▶ [SUPPLIED MATERIAL]:
===============
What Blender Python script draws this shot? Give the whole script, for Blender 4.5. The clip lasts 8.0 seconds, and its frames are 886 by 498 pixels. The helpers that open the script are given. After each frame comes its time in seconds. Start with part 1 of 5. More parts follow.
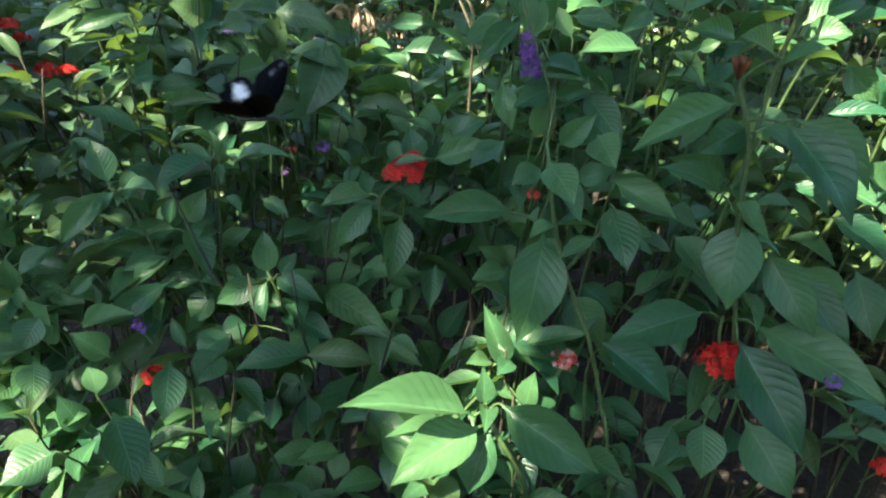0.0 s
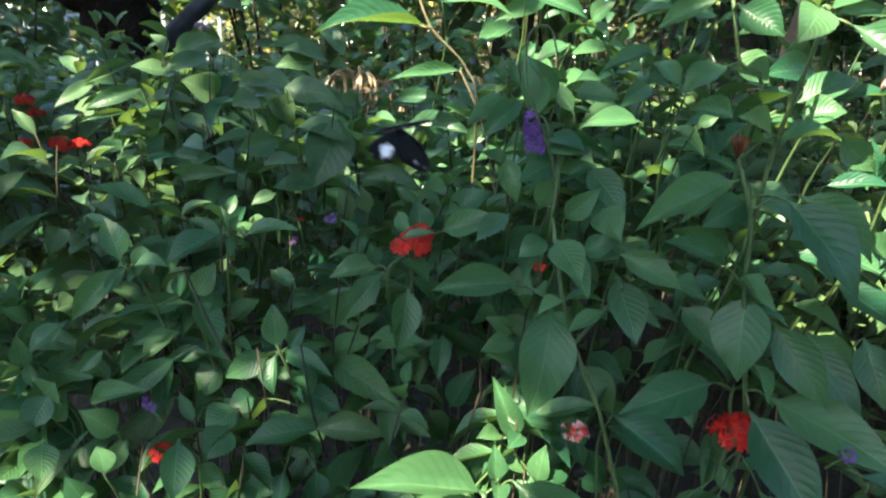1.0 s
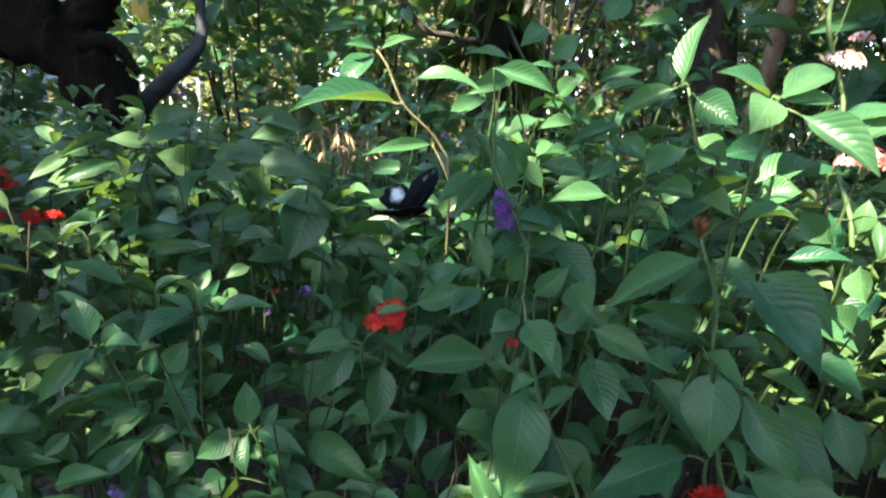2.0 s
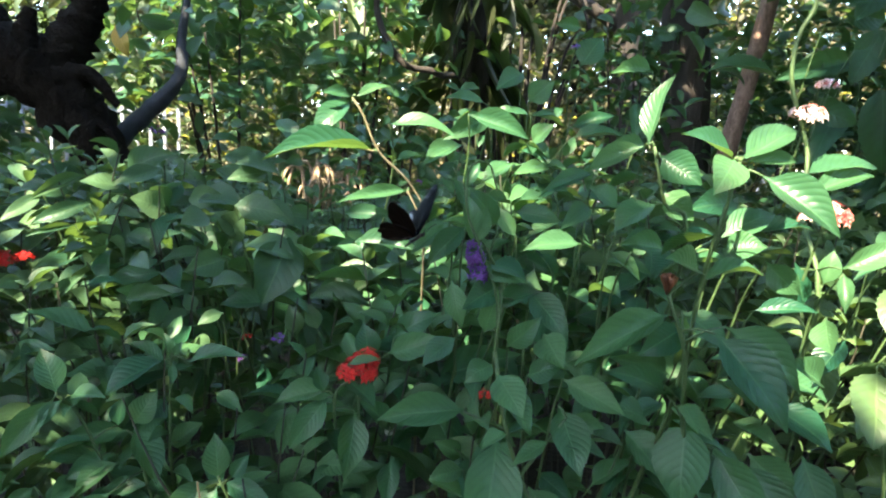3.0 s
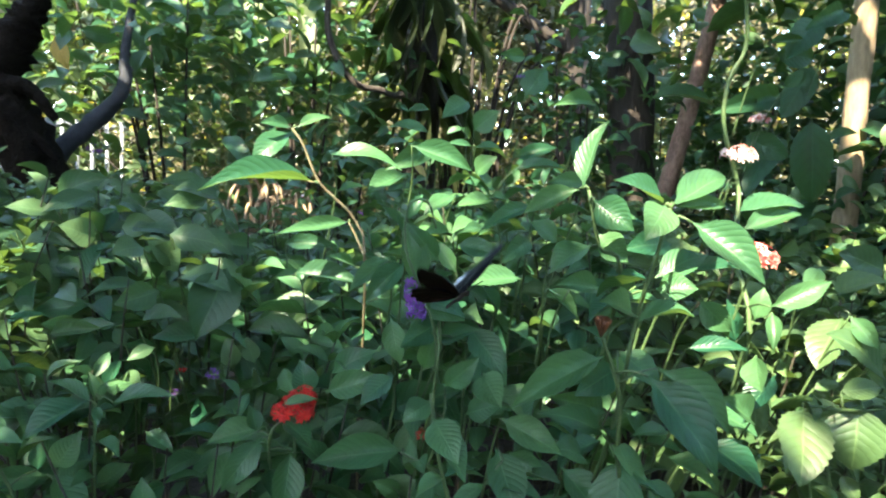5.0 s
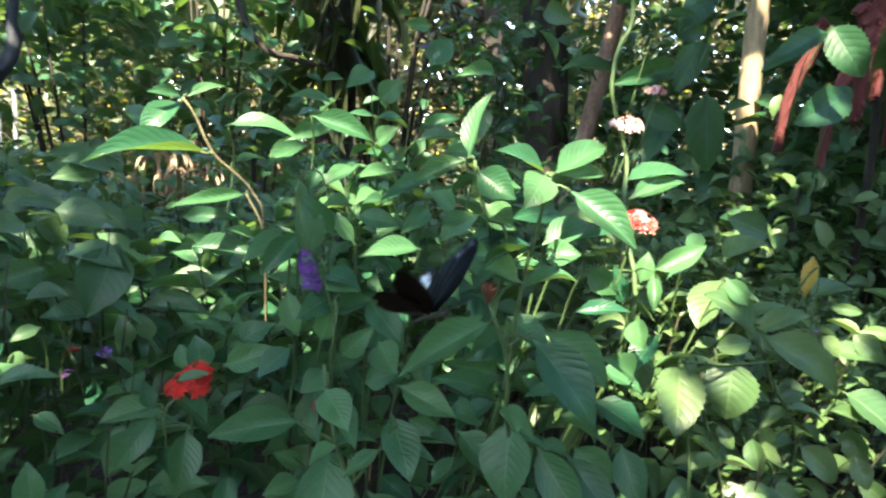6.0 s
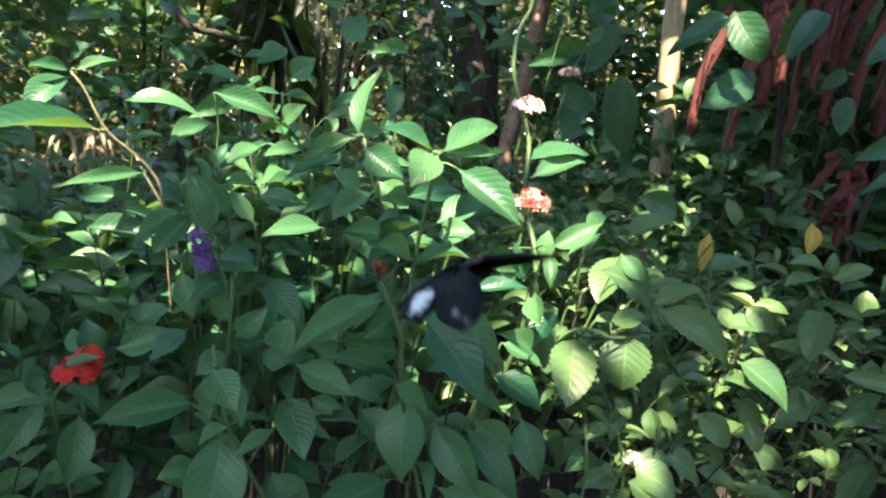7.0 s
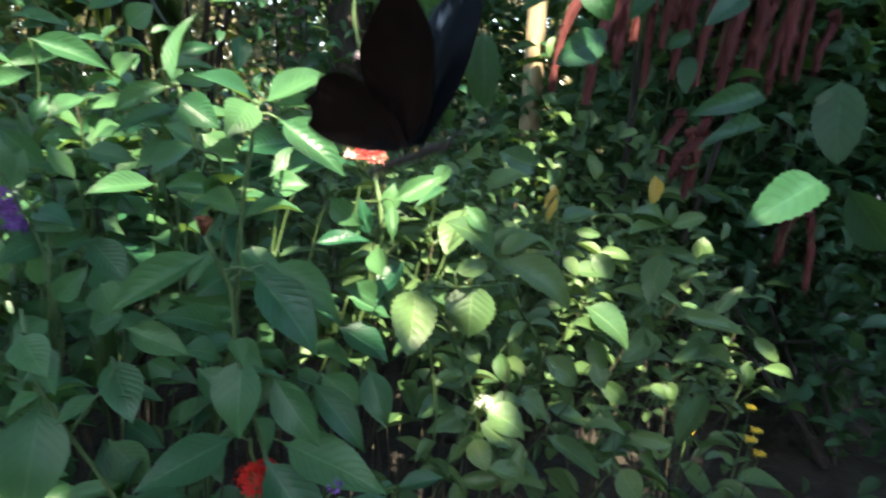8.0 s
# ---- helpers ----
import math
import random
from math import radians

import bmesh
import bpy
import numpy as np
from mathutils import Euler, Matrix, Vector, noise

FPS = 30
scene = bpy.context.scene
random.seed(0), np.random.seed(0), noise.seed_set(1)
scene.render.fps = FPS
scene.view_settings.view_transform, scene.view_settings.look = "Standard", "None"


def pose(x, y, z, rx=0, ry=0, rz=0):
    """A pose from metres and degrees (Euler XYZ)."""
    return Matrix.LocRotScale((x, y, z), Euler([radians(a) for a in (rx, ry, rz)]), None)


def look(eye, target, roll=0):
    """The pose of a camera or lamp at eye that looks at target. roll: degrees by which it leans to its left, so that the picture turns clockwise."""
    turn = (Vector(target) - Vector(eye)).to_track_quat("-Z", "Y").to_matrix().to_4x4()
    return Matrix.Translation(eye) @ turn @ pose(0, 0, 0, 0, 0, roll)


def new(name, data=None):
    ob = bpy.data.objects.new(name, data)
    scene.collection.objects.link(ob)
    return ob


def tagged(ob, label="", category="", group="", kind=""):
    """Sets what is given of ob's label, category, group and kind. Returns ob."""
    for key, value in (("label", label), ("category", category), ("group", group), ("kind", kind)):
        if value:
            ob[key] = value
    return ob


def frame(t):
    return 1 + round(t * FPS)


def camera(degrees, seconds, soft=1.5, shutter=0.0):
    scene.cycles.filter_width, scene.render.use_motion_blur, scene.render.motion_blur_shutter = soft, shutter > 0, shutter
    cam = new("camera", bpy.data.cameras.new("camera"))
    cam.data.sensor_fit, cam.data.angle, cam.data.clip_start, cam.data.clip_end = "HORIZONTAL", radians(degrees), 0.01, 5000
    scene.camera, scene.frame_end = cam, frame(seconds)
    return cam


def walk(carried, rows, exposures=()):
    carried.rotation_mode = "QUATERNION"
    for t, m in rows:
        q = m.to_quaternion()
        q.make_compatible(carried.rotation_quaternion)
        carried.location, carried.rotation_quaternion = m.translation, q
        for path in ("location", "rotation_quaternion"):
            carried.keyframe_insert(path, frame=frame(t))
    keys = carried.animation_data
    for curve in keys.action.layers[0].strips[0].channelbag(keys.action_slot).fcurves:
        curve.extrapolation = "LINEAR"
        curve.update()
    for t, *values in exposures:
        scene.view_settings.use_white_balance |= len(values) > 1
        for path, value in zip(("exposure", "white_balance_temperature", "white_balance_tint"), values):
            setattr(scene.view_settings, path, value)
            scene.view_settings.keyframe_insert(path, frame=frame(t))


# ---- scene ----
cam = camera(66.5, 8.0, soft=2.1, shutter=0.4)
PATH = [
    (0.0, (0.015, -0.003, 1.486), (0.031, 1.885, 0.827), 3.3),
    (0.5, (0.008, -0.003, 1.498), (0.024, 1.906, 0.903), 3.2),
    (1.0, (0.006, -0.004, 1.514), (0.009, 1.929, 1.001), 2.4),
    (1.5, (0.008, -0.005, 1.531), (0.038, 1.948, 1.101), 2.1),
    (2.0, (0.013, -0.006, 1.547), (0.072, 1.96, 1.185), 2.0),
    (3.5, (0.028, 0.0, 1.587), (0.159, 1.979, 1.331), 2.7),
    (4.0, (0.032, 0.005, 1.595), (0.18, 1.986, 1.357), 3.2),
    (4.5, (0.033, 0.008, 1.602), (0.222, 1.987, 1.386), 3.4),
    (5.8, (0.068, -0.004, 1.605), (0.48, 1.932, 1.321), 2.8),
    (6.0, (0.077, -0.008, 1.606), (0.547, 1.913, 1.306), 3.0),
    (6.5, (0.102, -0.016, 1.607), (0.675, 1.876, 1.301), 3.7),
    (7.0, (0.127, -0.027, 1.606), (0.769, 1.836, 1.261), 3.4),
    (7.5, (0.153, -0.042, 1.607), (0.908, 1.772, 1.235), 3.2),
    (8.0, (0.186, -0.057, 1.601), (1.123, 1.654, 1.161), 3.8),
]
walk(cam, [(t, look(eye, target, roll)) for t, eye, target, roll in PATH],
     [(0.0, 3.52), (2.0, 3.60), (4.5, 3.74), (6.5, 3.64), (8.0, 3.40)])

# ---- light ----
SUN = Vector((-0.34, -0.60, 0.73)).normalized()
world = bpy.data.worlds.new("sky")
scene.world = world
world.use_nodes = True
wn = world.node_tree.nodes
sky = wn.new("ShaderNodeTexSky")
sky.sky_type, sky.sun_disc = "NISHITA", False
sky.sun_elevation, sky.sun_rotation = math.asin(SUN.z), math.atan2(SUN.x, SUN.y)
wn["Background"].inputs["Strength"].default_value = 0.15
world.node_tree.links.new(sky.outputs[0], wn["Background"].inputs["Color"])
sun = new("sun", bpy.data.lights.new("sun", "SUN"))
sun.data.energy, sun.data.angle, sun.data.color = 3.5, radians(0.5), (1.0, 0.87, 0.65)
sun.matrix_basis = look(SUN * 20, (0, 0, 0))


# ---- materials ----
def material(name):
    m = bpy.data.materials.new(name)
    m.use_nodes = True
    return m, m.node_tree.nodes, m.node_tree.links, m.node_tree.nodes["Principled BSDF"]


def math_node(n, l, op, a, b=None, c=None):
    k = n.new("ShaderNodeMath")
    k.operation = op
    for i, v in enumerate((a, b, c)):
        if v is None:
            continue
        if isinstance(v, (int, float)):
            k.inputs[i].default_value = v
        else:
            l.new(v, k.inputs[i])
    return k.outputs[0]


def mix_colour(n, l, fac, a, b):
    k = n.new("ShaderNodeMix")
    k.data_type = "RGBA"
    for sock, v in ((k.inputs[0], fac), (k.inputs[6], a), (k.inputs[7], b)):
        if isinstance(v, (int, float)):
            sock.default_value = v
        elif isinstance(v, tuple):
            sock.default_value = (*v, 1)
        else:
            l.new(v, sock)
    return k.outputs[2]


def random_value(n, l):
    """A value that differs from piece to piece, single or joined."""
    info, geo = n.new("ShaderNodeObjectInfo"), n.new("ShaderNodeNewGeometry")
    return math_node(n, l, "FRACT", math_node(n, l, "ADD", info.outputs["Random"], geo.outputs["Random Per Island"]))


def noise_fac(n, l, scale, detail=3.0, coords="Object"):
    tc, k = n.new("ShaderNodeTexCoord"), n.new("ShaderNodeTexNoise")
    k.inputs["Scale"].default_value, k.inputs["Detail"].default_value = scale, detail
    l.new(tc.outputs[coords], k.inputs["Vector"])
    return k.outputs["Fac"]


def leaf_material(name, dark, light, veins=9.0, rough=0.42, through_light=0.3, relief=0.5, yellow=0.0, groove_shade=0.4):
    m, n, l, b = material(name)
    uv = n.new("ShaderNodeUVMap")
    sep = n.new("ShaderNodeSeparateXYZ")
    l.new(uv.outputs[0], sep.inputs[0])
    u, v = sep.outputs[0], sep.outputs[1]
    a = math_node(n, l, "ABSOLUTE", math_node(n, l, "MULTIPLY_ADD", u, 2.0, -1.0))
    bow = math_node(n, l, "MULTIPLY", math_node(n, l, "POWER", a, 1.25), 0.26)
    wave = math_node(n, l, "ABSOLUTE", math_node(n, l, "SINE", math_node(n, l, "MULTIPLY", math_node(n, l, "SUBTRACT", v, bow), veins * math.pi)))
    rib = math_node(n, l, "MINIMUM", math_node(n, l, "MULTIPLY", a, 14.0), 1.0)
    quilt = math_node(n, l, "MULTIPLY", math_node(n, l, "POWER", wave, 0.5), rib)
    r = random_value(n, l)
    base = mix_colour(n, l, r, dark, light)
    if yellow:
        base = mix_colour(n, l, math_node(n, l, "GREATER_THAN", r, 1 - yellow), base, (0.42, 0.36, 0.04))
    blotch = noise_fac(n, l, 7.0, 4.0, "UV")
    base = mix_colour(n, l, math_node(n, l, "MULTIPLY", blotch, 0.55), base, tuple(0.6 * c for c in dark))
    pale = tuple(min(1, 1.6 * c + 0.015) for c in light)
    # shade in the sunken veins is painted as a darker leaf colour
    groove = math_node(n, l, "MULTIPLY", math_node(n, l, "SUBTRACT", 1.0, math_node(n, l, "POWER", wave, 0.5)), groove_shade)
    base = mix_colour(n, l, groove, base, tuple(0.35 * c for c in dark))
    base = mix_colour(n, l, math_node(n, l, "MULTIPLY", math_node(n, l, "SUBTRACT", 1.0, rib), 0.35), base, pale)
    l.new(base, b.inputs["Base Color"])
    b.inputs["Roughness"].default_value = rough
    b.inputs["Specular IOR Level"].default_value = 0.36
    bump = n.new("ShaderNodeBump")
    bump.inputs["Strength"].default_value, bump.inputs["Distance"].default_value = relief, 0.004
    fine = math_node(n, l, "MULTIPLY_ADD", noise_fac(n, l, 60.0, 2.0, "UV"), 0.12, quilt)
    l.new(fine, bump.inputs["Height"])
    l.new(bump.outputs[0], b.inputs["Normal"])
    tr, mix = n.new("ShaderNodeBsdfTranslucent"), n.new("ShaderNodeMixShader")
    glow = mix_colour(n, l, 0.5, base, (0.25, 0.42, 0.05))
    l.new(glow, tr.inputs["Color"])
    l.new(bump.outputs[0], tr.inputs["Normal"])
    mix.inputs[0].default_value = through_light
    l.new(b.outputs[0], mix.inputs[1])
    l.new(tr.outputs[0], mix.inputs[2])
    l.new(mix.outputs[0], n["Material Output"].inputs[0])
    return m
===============
▶ [INSTRUCTIONS FOR THE TASK]: Write out only the lines that run from the line containing "curve.update()" through the line containing "scene.view_settings.keyframe_insert(path, frame=frame(t))", both included, exactly as they appear above.

▶ [WRITTEN RESPONSE]:
        curve.update()
    for t, *values in exposures:
        scene.view_settings.use_white_balance |= len(values) > 1
        for path, value in zip(("exposure", "white_balance_temperature", "white_balance_tint"), values):
            setattr(scene.view_settings, path, value)
            scene.view_settings.keyframe_insert(path, frame=frame(t))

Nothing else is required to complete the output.